UNE SYMBIOSE VIGNE-FORÊT
Premier chantier, lancé en 2019 : planter un arbre par are (100 m²) de vigne. Poiriers, pommiers, mirabelliers, essences forestières… Un travail de Romain avec un coût d’achat non négligeable, dont les bénéfices, une osmose vigne-forêt, ne seront visibles que dans plusieurs années. Deuxième chantier : le couvert végétal, consistant à recouvrir totalement le sol du vignoble. « Nous cherchons à imiter le sol forestier, qui n’est jamais nu », précise Edgar Coulon, listant les avantages de cette technique : limitation de l’érosion, fraîcheur des sols, préservation totale de la vie microbienne.
Dans certaines parcelles, du miscanthus (plante ayant des airs de bambou) a été répandu à la place de la paille traditionnelle (elle subsiste deux fois plus longtemps, soit trois ans). Dans d’autres, il faut semer des féverolles, du trèfle, du seigle, des végétaux qui constituent de très importants puits à azote. « C’est le poste de dépense le plus important, il faut plus de bras, du matériel pour semer… », soulignent les Coulon. Ils estiment à environ 1 000 euros l’hectare l’investissement nécessaire pour passer en culture agroforestière.

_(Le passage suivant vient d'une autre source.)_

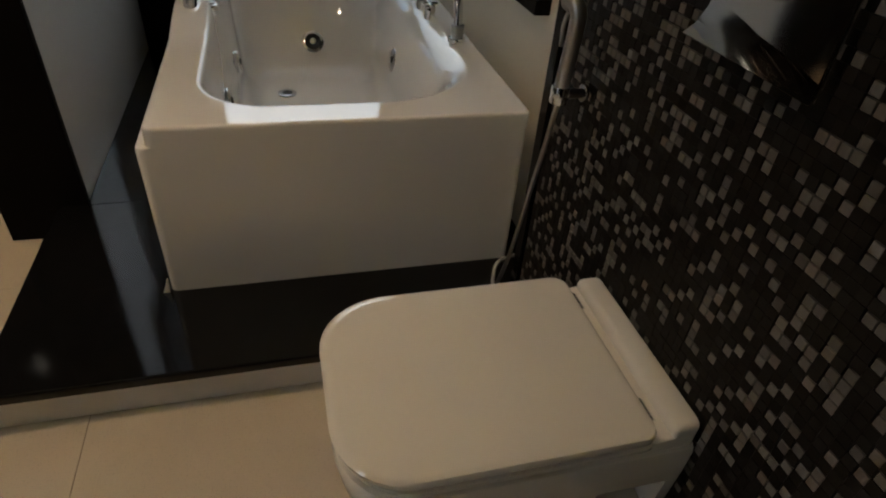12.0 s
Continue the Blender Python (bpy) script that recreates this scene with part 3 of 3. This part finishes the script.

Les jeunes viticulteurs découvrent en avançant les joies de leur métier de vigneron du futur. Comme le seigle ne peut être couché (entre les rangs) avant fin mai, les opérations d’ébourgeonnage ne peuvent plus être lissées sur un mois, mais réalisées en quinze jours maximum. Encore des surcoûts à prévoir pour ce rêve agroforestier diablement séduisant.